— Begin —

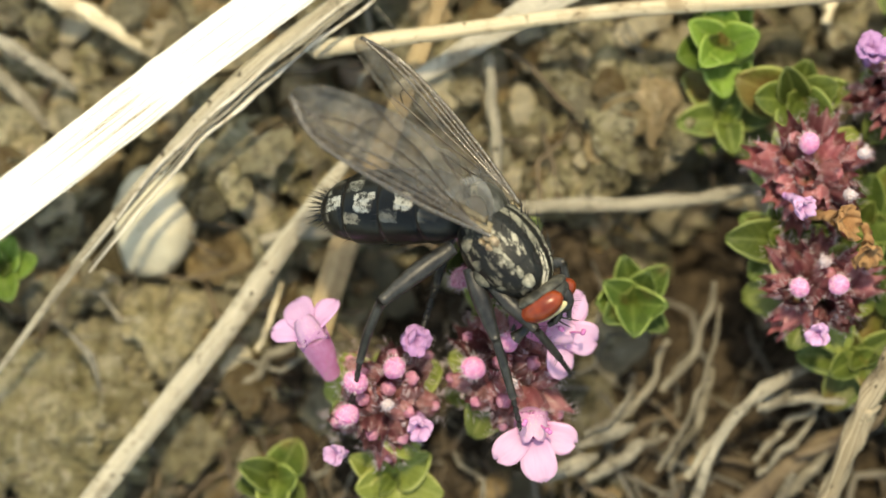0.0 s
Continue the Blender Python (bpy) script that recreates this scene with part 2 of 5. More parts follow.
PETAL_LILAC = make_petal("lilac_petal", (0.70, 0.46, 0.70), (0.56, 0.29, 0.57), (0.20, 0.05, 0.22))
PETAL_PURPLE = make_petal("withered_purple", (0.58, 0.34, 0.64), (0.44, 0.22, 0.50), (0.16, 0.04, 0.20))
TUBE = make_plain("petal_tube", (0.79, 0.44, 0.67), (0.85, 0.56, 0.78), 0.65, 0.2, 2.5, 0.4, 0.62)
CALYX = make_calyx("calyx", (0.31, 0.085, 0.108), (0.50, 0.235, 0.25), (0.38, 0.29, 0.16))
CALYX_PALE = make_calyx("pale_calyx", (0.38, 0.145, 0.17), (0.56, 0.31, 0.31), (0.44, 0.36, 0.20))
BUD = make_plain("pink_bud", (0.66, 0.20, 0.42), (0.76, 0.36, 0.56), 0.7, 0.2, 3.0, 0.5, 0.1)
BUD_FADED = make_plain("faded_bud", (0.36, 0.13, 0.22), (0.52, 0.26, 0.34), 0.75, 0.2, 3.0, 0.5, 0.1)
THROAT = make_plain("calyx_throat", (0.30, 0.085, 0.115), (0.46, 0.22, 0.25), 0.8, 0.2, 3.0, 0.6)
FLUFF = make_plain("white_fluff", (0.46, 0.37, 0.39), (0.64, 0.56, 0.58), 0.8, 0.2, 4.0, 0.4, 0.2)
HAIR = make_plain("plant_hair", (0.66, 0.52, 0.58), (0.80, 0.70, 0.74), 0.6, 0.3, 3.0, 0.0, 0.3)
STAMEN = make_plain("stamen", (0.40, 0.10, 0.30), (0.55, 0.22, 0.45), 0.4, 0.4)
DRY = make_plain("dry_corolla", (0.27, 0.13, 0.055), (0.46, 0.27, 0.13), 0.7, 0.25, 1.4, 0.5, 0.25)


# ---- mesh helpers ----
def mesh_of(name, bm, mat, smooth=True):
    bmesh.ops.scale(bm, vec=(U, U, U), verts=bm.verts)
    me = bpy.data.meshes.new(name)
    bm.to_mesh(me)
    bm.free()
    me.materials.append(mat)
    for p in me.polygons:
        p.use_smooth = smooth
    return me


def hang(name, me, parent, m=None, label=""):
    """An object on a mesh, under its thing; m is a pose in the thing's space, in millimetres."""
    ob = new(name, me)
    ob.parent = parent
    if m is not None:
        ob.matrix_basis = metres(m)
    return tagged(ob, label)


def metres(m):
    m = m.copy()
    m.translation = m.translation * U
    return m


def part(name, bm, mat, parent, label="", m=None, smooth=True):
    return hang(name, mesh_of(name, bm, mat, smooth), parent, m, label)


def thing(name, at, label, category, group="", kind="", rot=(0, 0, 0)):
    ob = new(name)
    ob.empty_display_size = U
    ob.matrix_basis = metres(pose(*at, *rot))
    return tagged(ob, label, category, group, kind)


def uv_of(bm):
    return bm.loops.layers.uv.verify()


def sheet_faces(bm, rows, closed=False, flip=False):
    """Quads between rows of vertices; u runs along the rows' order, v across."""
    uv, n = uv_of(bm), len(rows[0])
    for i in range(len(rows) - 1):
        for j in range(n if closed else n - 1):
            k = (j + 1) % n
            quad = [(rows[i][j], i, j), (rows[i][k], i, j + 1), (rows[i + 1][k], i + 1, j + 1), (rows[i + 1][j], i + 1, j)]
            if flip:
                quad.reverse()
            f = bm.faces.new([q[0] for q in quad])
            for lo, q in zip(f.loops, quad):
                lo[uv].uv = (q[1] / (len(rows) - 1), q[2] / (n if closed else n - 1))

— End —

◆ Aim: Give back exactly the lines from the first line of the data through the line with "1.4, 0.5, 0.25)", pictures excluded.

◆ Solution to this problem:
0.0 s
Continue the Blender Python (bpy) script that recreates this scene with part 2 of 5. More parts follow.
PETAL_LILAC = make_petal("lilac_petal", (0.70, 0.46, 0.70), (0.56, 0.29, 0.57), (0.20, 0.05, 0.22))
PETAL_PURPLE = make_petal("withered_purple", (0.58, 0.34, 0.64), (0.44, 0.22, 0.50), (0.16, 0.04, 0.20))
TUBE = make_plain("petal_tube", (0.79, 0.44, 0.67), (0.85, 0.56, 0.78), 0.65, 0.2, 2.5, 0.4, 0.62)
CALYX = make_calyx("calyx", (0.31, 0.085, 0.108), (0.50, 0.235, 0.25), (0.38, 0.29, 0.16))
CALYX_PALE = make_calyx("pale_calyx", (0.38, 0.145, 0.17), (0.56, 0.31, 0.31), (0.44, 0.36, 0.20))
BUD = make_plain("pink_bud", (0.66, 0.20, 0.42), (0.76, 0.36, 0.56), 0.7, 0.2, 3.0, 0.5, 0.1)
BUD_FADED = make_plain("faded_bud", (0.36, 0.13, 0.22), (0.52, 0.26, 0.34), 0.75, 0.2, 3.0, 0.5, 0.1)
THROAT = make_plain("calyx_throat", (0.30, 0.085, 0.115), (0.46, 0.22, 0.25), 0.8, 0.2, 3.0, 0.6)
FLUFF = make_plain("white_fluff", (0.46, 0.37, 0.39), (0.64, 0.56, 0.58), 0.8, 0.2, 4.0, 0.4, 0.2)
HAIR = make_plain("plant_hair", (0.66, 0.52, 0.58), (0.80, 0.70, 0.74), 0.6, 0.3, 3.0, 0.0, 0.3)
STAMEN = make_plain("stamen", (0.40, 0.10, 0.30), (0.55, 0.22, 0.45), 0.4, 0.4)
DRY = make_plain("dry_corolla", (0.27, 0.13, 0.055), (0.46, 0.27, 0.13), 0.7, 0.25, 1.4, 0.5, 0.25)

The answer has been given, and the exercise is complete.